Records excerpted from a collection =

* * * * * * *

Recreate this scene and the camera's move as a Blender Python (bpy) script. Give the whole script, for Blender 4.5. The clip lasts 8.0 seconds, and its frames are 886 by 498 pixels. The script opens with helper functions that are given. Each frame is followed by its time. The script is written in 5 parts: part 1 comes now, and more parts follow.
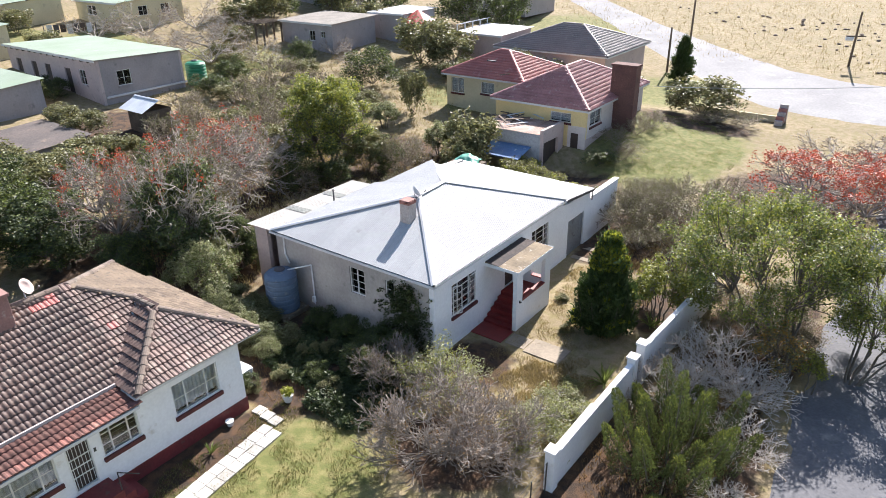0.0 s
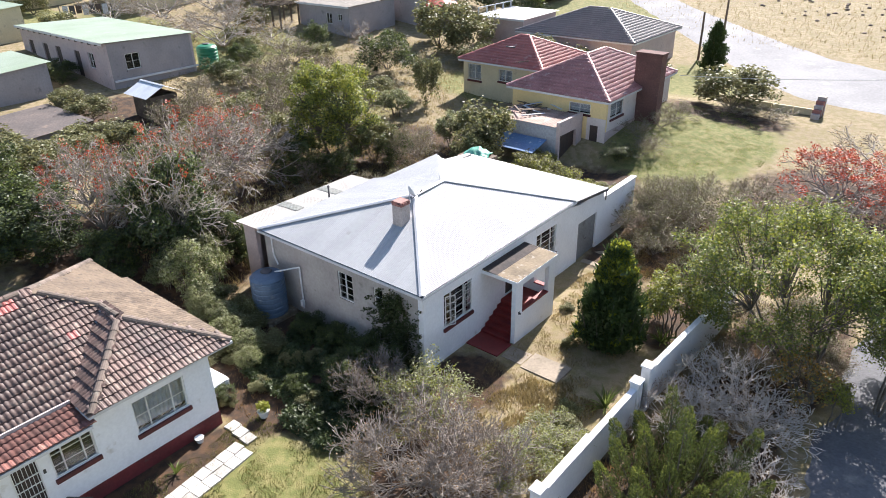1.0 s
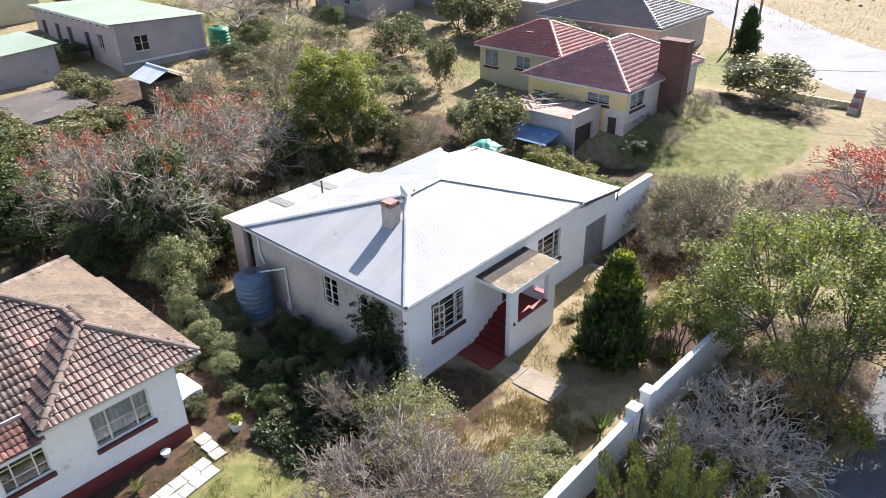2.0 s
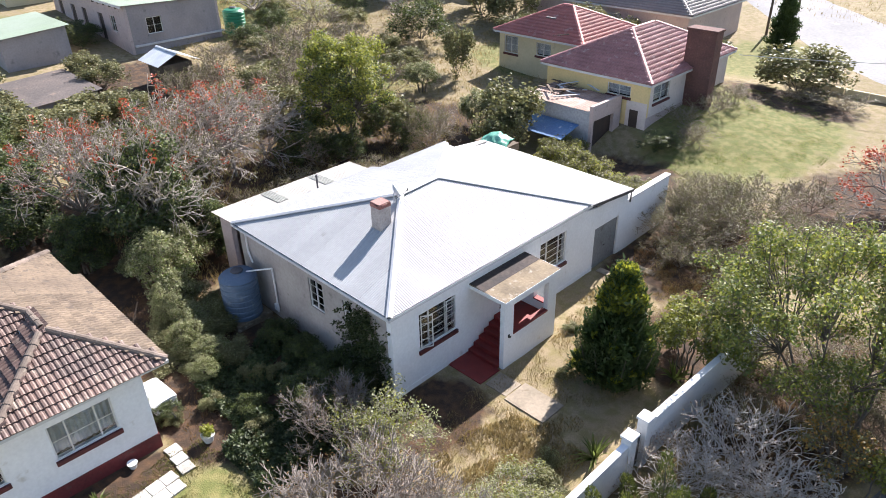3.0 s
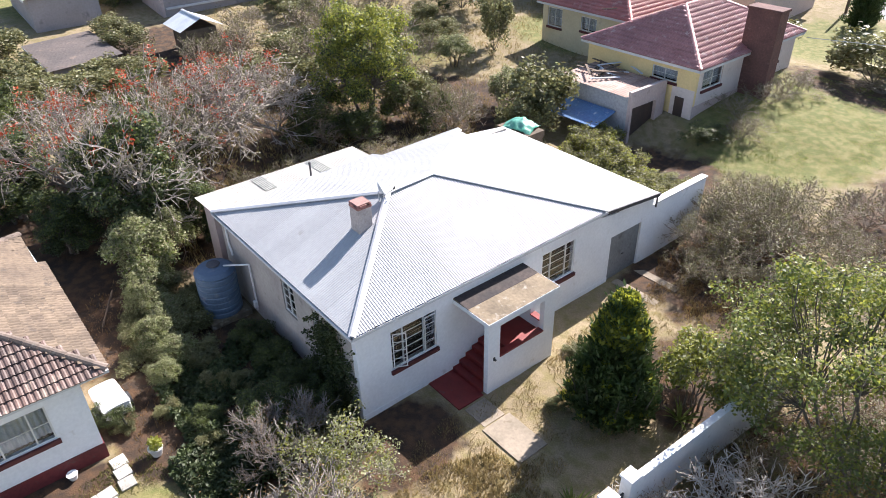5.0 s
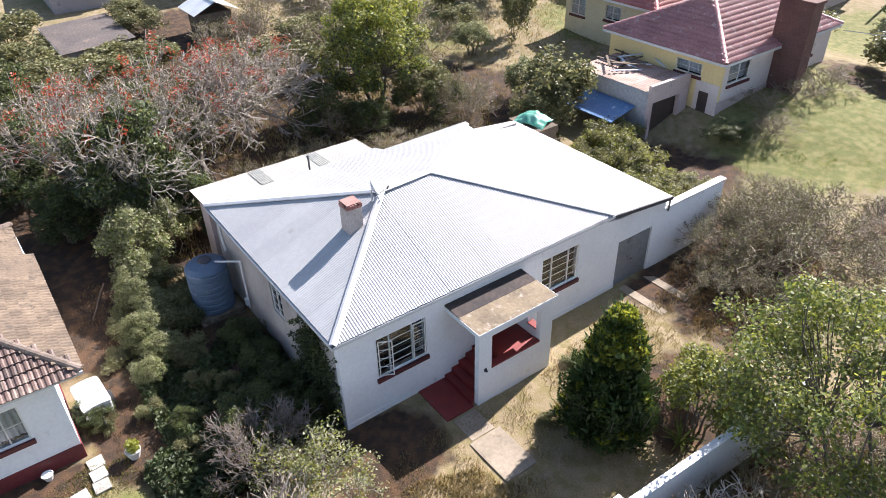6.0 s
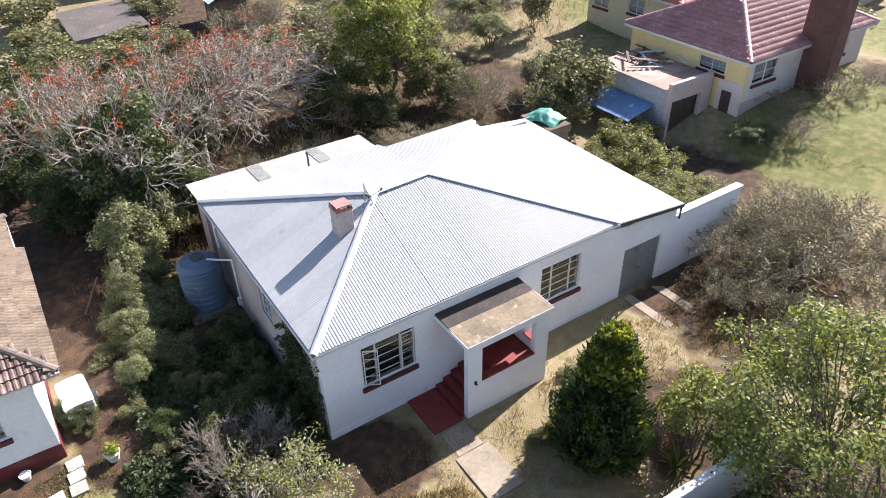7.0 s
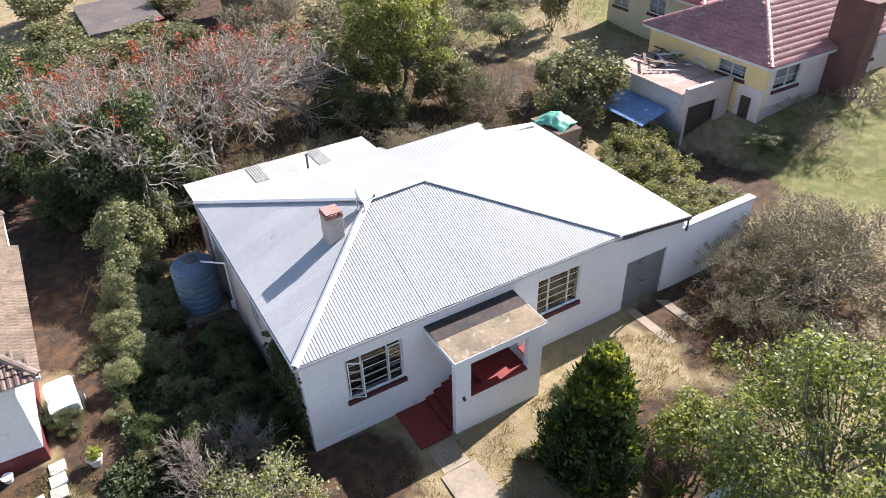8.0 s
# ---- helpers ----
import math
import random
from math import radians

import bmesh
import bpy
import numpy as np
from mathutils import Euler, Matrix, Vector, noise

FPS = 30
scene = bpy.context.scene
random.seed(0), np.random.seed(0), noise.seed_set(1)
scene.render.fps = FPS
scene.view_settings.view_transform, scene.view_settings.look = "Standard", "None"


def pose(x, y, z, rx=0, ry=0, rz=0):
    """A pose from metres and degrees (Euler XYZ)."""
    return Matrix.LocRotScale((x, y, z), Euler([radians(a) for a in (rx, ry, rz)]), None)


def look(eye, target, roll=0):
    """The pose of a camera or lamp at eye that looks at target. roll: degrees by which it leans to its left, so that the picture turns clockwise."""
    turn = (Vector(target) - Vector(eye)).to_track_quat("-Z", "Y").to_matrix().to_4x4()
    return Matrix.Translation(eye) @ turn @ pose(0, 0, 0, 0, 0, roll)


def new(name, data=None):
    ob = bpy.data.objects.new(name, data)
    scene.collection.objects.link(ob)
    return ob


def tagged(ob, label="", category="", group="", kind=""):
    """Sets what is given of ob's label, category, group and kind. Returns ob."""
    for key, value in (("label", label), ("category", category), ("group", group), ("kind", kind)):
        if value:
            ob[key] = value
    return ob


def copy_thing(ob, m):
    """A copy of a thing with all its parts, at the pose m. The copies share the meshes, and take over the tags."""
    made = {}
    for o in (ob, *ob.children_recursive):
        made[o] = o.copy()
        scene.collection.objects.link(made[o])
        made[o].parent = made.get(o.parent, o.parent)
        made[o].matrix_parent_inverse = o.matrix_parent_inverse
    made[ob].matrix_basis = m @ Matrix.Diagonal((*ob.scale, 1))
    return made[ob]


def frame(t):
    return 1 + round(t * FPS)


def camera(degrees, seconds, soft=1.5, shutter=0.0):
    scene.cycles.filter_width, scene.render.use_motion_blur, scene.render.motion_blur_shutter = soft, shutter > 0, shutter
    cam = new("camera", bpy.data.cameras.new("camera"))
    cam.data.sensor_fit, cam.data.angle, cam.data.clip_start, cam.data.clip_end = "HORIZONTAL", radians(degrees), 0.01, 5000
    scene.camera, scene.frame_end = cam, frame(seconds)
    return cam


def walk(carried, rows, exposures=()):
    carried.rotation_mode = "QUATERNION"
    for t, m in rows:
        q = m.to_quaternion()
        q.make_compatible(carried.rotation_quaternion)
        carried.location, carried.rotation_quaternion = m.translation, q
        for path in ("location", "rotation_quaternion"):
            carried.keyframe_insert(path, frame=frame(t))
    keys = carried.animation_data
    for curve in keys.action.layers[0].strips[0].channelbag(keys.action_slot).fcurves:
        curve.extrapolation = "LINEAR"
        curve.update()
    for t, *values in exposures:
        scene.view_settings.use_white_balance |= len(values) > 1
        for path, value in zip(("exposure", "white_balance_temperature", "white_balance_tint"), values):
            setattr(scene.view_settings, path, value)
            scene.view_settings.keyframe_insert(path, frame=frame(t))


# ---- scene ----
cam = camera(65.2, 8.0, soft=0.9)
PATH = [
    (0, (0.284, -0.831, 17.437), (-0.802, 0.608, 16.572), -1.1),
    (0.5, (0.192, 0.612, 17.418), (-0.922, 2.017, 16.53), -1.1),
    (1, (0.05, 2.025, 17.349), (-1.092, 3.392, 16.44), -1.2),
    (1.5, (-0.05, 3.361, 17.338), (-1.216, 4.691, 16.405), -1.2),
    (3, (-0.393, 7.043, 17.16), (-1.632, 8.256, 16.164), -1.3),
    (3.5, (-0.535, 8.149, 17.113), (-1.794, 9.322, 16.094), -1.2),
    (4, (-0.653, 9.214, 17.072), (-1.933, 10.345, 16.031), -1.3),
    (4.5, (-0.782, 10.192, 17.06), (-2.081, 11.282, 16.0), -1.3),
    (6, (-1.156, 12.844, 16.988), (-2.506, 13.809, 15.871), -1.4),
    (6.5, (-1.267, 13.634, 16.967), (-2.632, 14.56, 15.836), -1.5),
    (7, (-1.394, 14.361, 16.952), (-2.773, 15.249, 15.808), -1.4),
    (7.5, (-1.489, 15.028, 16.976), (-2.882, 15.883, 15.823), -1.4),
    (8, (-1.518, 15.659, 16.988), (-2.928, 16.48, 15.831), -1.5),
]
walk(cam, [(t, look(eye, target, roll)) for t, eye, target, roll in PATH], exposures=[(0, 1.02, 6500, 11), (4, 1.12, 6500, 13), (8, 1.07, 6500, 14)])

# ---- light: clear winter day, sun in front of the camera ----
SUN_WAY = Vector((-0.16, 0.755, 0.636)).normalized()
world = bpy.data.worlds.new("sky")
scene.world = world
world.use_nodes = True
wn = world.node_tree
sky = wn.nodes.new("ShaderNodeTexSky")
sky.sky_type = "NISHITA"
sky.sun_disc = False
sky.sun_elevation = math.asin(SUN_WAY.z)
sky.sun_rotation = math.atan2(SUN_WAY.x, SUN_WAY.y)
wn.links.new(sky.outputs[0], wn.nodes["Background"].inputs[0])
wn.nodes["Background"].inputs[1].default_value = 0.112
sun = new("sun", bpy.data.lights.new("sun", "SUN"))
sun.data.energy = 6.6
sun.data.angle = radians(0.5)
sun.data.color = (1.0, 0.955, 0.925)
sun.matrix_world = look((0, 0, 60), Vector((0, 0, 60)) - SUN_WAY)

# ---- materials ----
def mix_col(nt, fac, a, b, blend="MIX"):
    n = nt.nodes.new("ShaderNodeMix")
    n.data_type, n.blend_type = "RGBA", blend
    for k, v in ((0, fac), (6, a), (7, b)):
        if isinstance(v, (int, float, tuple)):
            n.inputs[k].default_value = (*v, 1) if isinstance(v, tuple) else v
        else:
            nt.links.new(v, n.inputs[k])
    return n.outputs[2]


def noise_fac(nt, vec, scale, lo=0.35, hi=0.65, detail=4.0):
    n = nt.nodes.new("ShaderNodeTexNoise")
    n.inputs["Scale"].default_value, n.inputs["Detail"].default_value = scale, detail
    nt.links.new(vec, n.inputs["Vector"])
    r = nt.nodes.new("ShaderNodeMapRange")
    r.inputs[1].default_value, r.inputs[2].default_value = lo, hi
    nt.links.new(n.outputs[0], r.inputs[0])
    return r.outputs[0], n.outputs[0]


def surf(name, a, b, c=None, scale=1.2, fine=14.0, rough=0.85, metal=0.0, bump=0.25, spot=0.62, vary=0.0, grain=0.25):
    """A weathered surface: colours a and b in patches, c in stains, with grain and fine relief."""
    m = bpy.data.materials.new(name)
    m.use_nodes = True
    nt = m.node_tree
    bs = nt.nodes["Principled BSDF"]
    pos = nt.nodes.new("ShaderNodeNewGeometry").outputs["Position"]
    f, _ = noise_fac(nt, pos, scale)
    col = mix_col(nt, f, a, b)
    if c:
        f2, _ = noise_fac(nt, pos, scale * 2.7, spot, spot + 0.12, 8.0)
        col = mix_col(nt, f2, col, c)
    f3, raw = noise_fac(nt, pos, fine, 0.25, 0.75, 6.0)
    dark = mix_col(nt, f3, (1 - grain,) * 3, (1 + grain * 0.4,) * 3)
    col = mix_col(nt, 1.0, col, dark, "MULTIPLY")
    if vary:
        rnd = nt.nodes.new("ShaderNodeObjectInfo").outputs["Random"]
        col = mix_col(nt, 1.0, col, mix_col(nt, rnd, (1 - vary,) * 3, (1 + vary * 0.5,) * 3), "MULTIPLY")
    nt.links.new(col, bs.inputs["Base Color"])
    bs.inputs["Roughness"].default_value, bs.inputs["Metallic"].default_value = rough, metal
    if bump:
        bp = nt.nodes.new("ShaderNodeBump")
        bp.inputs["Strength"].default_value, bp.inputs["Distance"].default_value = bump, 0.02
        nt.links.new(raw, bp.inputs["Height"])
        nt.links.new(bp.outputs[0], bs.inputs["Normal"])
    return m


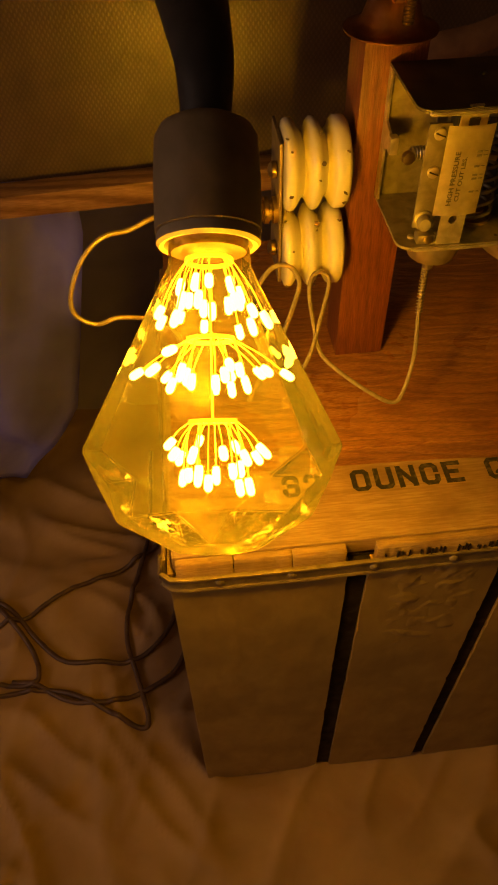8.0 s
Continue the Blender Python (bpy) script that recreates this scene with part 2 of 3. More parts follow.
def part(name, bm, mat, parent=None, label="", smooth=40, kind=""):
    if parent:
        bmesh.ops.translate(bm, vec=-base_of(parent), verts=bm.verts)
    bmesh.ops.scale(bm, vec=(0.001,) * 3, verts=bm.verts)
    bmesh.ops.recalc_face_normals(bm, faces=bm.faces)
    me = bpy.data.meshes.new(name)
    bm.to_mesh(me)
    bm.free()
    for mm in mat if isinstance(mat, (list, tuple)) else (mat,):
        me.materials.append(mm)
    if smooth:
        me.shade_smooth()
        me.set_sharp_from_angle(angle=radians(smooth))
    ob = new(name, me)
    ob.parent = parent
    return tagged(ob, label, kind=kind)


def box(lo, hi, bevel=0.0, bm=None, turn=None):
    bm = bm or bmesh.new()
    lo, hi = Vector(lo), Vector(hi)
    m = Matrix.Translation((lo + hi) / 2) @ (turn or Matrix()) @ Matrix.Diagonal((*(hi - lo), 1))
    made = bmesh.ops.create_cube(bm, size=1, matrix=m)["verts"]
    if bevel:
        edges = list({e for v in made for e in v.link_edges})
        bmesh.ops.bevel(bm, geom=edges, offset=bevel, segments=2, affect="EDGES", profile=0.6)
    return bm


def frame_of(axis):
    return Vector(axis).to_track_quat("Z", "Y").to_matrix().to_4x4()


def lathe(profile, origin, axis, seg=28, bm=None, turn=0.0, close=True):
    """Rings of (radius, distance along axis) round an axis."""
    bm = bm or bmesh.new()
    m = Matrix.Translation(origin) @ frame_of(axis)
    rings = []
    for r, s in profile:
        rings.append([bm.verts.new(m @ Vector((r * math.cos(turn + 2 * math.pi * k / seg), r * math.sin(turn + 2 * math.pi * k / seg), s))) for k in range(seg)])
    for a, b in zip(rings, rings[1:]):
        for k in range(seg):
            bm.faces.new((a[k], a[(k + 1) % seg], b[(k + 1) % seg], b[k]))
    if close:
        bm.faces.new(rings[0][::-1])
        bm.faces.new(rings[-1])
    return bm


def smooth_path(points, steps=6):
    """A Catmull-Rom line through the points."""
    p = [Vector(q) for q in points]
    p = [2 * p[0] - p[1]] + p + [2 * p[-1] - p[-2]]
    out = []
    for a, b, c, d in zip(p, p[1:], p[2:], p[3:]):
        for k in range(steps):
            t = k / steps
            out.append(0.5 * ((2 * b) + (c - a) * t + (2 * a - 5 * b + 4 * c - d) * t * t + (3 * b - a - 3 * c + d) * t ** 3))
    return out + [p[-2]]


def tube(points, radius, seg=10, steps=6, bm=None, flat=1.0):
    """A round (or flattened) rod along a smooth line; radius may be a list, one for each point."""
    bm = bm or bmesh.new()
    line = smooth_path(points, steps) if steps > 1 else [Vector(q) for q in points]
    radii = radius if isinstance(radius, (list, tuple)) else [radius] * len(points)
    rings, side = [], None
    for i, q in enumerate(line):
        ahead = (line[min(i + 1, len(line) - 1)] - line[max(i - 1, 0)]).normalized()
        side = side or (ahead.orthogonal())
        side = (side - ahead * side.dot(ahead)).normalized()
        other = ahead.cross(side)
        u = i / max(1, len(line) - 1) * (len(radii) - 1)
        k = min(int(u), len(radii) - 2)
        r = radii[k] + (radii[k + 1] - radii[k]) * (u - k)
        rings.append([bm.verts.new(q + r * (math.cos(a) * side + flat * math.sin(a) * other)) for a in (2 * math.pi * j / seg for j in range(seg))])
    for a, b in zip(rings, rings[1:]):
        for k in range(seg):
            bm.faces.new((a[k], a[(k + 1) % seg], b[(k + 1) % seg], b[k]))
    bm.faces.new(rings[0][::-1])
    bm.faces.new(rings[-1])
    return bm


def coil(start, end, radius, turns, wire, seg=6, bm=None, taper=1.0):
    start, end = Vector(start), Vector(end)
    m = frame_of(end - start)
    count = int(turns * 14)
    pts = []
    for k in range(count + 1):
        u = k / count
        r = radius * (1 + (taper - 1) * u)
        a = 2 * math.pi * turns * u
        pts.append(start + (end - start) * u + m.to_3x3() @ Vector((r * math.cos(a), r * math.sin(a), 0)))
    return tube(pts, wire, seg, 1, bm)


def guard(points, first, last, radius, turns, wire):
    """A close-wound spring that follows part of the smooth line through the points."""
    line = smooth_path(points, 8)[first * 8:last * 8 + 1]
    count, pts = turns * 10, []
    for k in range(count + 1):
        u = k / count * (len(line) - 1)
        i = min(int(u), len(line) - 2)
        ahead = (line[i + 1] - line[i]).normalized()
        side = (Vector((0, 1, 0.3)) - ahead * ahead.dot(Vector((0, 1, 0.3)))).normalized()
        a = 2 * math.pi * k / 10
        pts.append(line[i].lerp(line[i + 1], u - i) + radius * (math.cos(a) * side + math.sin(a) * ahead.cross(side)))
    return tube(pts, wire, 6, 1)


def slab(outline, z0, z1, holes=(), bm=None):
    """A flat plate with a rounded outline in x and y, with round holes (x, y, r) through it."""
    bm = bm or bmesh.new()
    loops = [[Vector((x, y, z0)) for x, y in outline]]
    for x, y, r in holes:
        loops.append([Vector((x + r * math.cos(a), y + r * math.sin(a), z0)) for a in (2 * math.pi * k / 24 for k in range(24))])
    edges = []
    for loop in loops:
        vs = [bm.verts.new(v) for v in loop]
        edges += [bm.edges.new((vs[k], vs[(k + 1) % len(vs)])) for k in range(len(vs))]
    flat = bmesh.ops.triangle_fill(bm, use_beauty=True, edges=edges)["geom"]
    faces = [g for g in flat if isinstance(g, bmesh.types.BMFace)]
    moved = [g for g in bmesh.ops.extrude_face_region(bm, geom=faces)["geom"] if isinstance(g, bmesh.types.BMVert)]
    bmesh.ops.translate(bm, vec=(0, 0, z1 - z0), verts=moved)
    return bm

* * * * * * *

Please return, exactly as they appear, the lines starting at the one that contains "Continue the Blender" and ending at the one that contains "return tagged(ob, label, kind=kind)".

Continue the Blender Python (bpy) script that recreates this scene with part 2 of 3. More parts follow.
def part(name, bm, mat, parent=None, label="", smooth=40, kind=""):
    if parent:
        bmesh.ops.translate(bm, vec=-base_of(parent), verts=bm.verts)
    bmesh.ops.scale(bm, vec=(0.001,) * 3, verts=bm.verts)
    bmesh.ops.recalc_face_normals(bm, faces=bm.faces)
    me = bpy.data.meshes.new(name)
    bm.to_mesh(me)
    bm.free()
    for mm in mat if isinstance(mat, (list, tuple)) else (mat,):
        me.materials.append(mm)
    if smooth:
        me.shade_smooth()
        me.set_sharp_from_angle(angle=radians(smooth))
    ob = new(name, me)
    ob.parent = parent
    return tagged(ob, label, kind=kind)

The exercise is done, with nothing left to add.